PROVIDED DATA ▸

--------

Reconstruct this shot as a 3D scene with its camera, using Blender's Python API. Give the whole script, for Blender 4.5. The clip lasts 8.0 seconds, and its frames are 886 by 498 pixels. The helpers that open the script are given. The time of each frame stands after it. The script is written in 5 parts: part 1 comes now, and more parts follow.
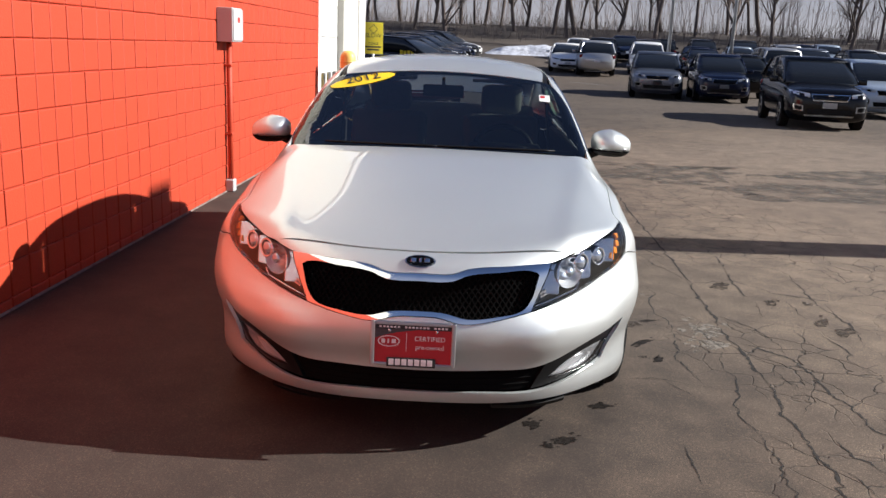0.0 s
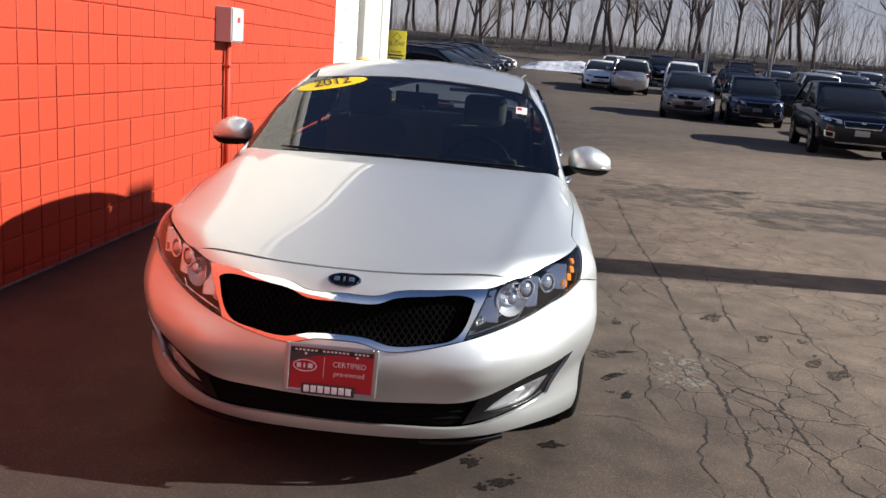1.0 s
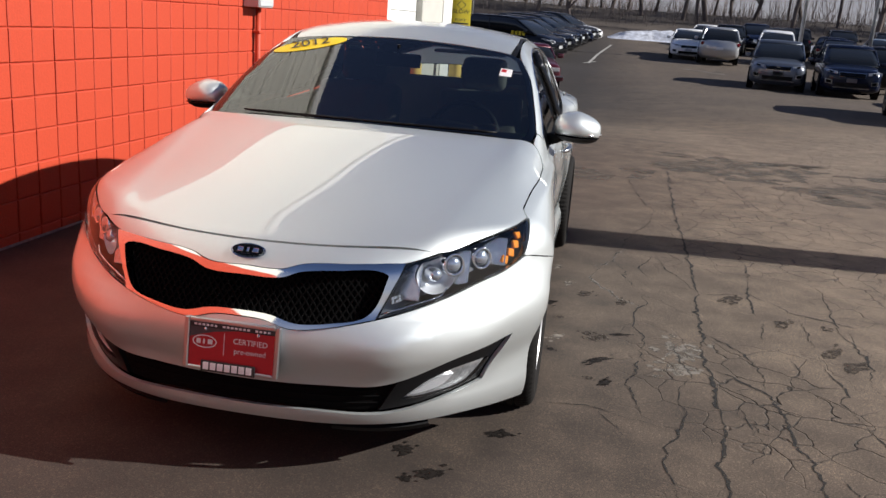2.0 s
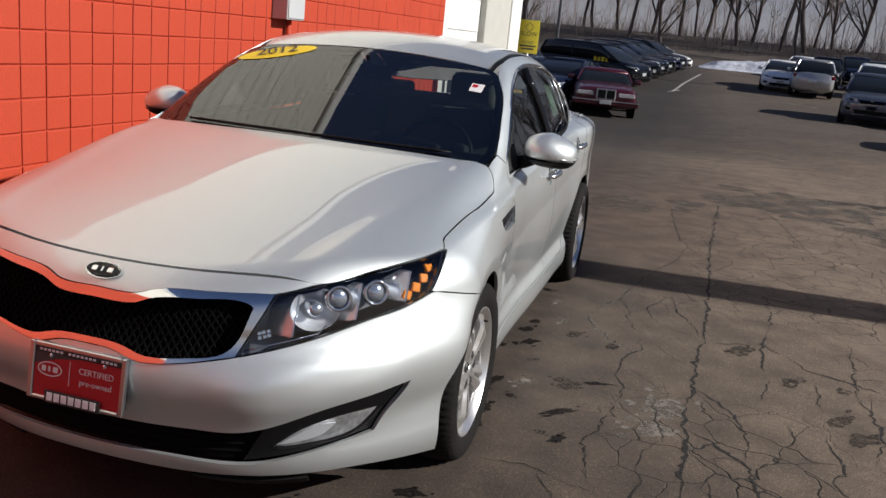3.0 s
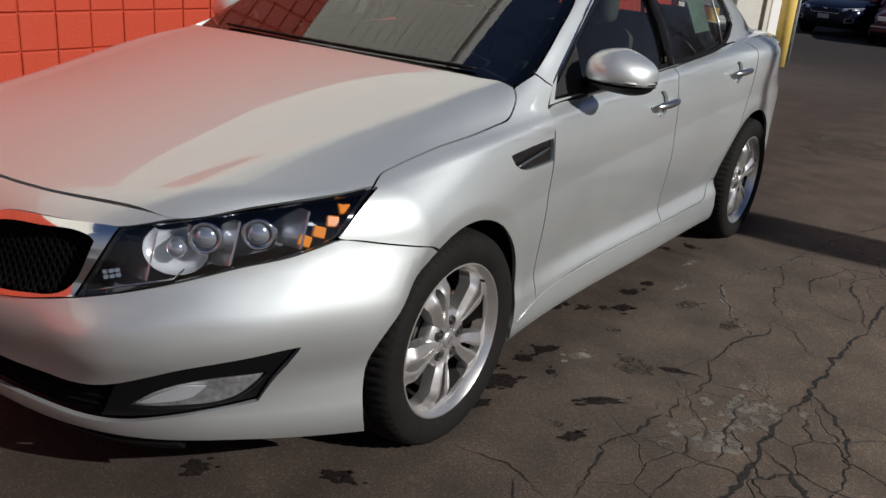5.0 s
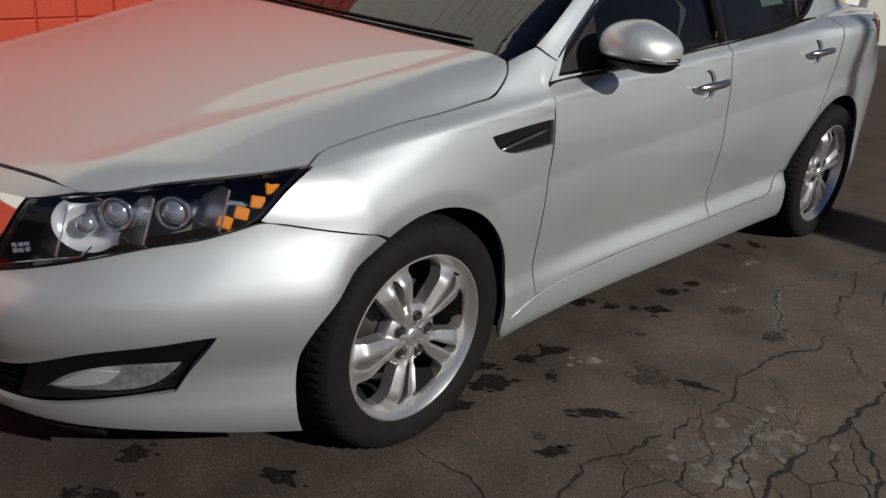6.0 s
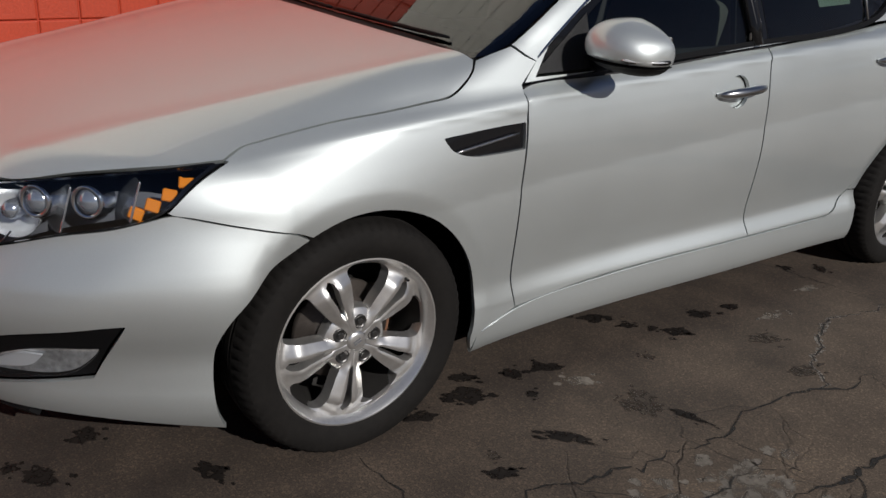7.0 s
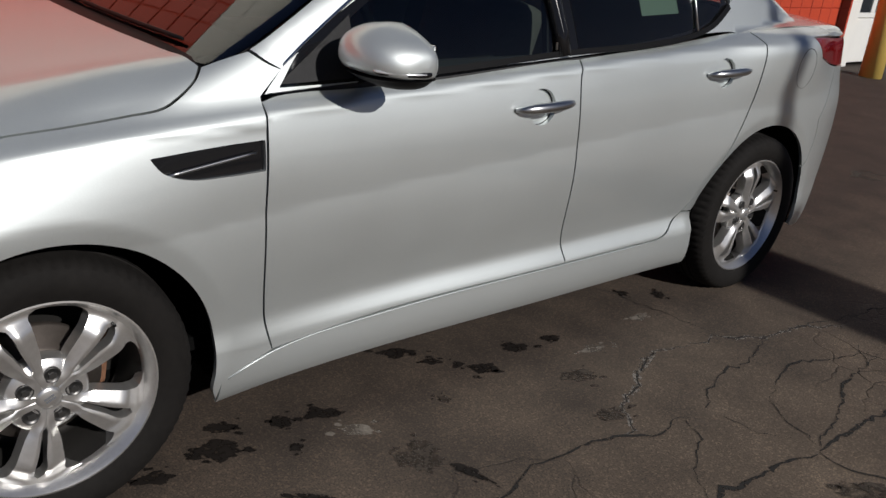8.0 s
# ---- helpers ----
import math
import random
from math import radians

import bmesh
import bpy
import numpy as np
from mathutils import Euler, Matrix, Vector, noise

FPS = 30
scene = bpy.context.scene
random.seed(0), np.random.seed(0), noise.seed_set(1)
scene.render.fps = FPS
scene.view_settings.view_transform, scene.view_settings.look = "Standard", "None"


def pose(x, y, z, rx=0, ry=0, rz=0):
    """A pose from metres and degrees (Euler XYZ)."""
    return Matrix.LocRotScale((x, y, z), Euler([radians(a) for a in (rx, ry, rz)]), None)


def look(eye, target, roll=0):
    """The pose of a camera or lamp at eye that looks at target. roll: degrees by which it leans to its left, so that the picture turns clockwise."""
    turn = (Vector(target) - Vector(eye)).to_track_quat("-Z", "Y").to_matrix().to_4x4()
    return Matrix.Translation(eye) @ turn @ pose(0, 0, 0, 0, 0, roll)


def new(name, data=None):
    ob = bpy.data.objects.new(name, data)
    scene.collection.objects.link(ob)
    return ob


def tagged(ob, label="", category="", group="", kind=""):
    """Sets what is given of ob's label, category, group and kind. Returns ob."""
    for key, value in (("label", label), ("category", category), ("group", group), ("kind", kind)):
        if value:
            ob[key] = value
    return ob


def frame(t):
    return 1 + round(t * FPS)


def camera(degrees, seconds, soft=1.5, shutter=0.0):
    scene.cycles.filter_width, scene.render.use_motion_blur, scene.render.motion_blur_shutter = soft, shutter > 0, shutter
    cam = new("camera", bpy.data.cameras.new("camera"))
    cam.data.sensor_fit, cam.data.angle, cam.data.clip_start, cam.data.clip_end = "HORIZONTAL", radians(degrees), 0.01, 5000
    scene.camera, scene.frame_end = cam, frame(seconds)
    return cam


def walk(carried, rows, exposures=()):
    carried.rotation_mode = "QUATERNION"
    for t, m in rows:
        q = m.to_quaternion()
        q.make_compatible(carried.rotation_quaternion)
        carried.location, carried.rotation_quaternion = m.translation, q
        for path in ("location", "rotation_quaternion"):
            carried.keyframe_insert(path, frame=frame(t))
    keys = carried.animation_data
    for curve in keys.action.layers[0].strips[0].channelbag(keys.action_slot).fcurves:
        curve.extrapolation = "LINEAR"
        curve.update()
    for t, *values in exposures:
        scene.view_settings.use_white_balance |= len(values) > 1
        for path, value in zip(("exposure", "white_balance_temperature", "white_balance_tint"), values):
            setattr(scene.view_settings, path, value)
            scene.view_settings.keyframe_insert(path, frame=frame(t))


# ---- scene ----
cam = camera(54.3, 8.0)
PATH = [
    (0, (0.162, -3.166, 1.59), (0.115, -1.22, 1.132), 2.4),
    (0.5, (0.386, -3.068, 1.606), (0.263, -1.121, 1.165), 3.9),
    (1, (0.515, -2.861, 1.576), (0.395, -0.913, 1.14), 4.6),
    (1.2, (0.588, -2.798, 1.571), (0.496, -0.85, 1.128), 4.9),
    (2.3, (1.217, -2.373, 1.549), (0.812, -0.487, 1.021), 5.3),
    (2.5, (1.295, -2.258, 1.551), (0.873, -0.368, 1.048), 7.1),
    (3, (1.565, -2.01, 1.533), (1.054, -0.136, 1.056), 5.7),
    (3.5, (1.831, -1.761, 1.561), (1.139, 0.038, 1.03), 6.2),
    (4, (1.904, -1.455, 1.539), (1.199, 0.324, 0.959), 6.2),
    (4.5, (2.027, -1.254, 1.516), (1.182, 0.457, 0.917), 4.8),
    (4.7, (2.111, -1.165, 1.502), (1.174, 0.481, 0.862), 4.8),
    (5.8, (2.332, -0.656, 1.454), (1.111, 0.749, 0.724), 4.7),
    (6, (2.388, -0.561, 1.46), (1.136, 0.805, 0.708), 4.7),
    (6.5, (2.624, -0.324, 1.464), (1.169, 0.834, 0.729), 4.2),
    (7, (2.683, -0.087, 1.462), (1.2, 1.016, 0.698), 3.6),
    (7.5, (2.636, 0.188, 1.477), (1.263, 1.413, 0.693), 6.7),
    (8, (2.706, 0.511, 1.463), (1.318, 1.737, 0.708), 5.9),
]
walk(cam, [(t, look(eye, target, roll)) for t, eye, target, roll in PATH],
     [(0, 0.80), (1.2, 0.68), (2.5, 0.33), (3.5, -0.02), (4.7, -0.24), (6.5, -0.57), (8, -0.57)])

# ---- sky, sun ----
SUN_TURN, SUN_HEIGHT = 3.6, 29.5      # degrees: the sun stands over +x, a little towards +y
world = bpy.data.worlds.new("world")
scene.world = world
world.use_nodes = True
wn = world.node_tree.nodes
sky = wn.new("ShaderNodeTexSky")
sky.sky_type, sky.sun_disc = "NISHITA", False
sky.sun_elevation, sky.sun_rotation = radians(SUN_HEIGHT), radians(SUN_TURN - 90)
sky.air_density, sky.dust_density, sky.ozone_density = 1.0, 0.3, 2.0
wn["Background"].inputs["Strength"].default_value = 0.049
tint = wn.new("ShaderNodeMix")
tint.data_type, tint.blend_type = "RGBA", "MULTIPLY"
tint.inputs["Factor"].default_value = 1
tint.inputs[7].default_value = (1.0, 0.95, 1.13, 1)
world.node_tree.links.new(sky.outputs[0], tint.inputs[6])
haze, updown, fade, coords = (wn.new("ShaderNode" + k) for k in ("Mix", "SeparateXYZ", "MapRange", "TexCoord"))
haze.data_type = "RGBA"
haze.inputs[7].default_value = (5.0, 4.9, 5.7, 1)       # pale thin cloud low over the horizon
fade.inputs["From Min"].default_value, fade.inputs["From Max"].default_value = 0.02, 0.45
fade.inputs["To Min"].default_value, fade.inputs["To Max"].default_value = 0.75, 0.0
world.node_tree.links.new(coords.outputs["Generated"], updown.inputs[0])
world.node_tree.links.new(updown.outputs["Z"], fade.inputs["Value"])
world.node_tree.links.new(fade.outputs["Result"], haze.inputs["Factor"])
world.node_tree.links.new(tint.outputs[2], haze.inputs[6])
world.node_tree.links.new(haze.outputs[2], wn["Background"].inputs["Color"])
lamp = bpy.data.lights.new("sun", "SUN")
lamp.energy, lamp.angle, lamp.color = 5.0, radians(0.5), (1.0, 0.965, 0.93)
a, e = radians(SUN_TURN), radians(SUN_HEIGHT)
new("sun", lamp).matrix_world = look((40 * math.cos(a) * math.cos(e), 40 * math.sin(a) * math.cos(e), 40 * math.sin(e)), (0, 0, 0))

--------

STATED GOAL ▸ In the data above, find the line that contains "# ---- helpers" and the line that contains "pose from metres". Repeat exactly those lines and every line between them, and only those.

FULL RESPONSE ▸
# ---- helpers ----
import math
import random
from math import radians

import bmesh
import bpy
import numpy as np
from mathutils import Euler, Matrix, Vector, noise

FPS = 30
scene = bpy.context.scene
random.seed(0), np.random.seed(0), noise.seed_set(1)
scene.render.fps = FPS
scene.view_settings.view_transform, scene.view_settings.look = "Standard", "None"


def pose(x, y, z, rx=0, ry=0, rz=0):
    """A pose from metres and degrees (Euler XYZ)."""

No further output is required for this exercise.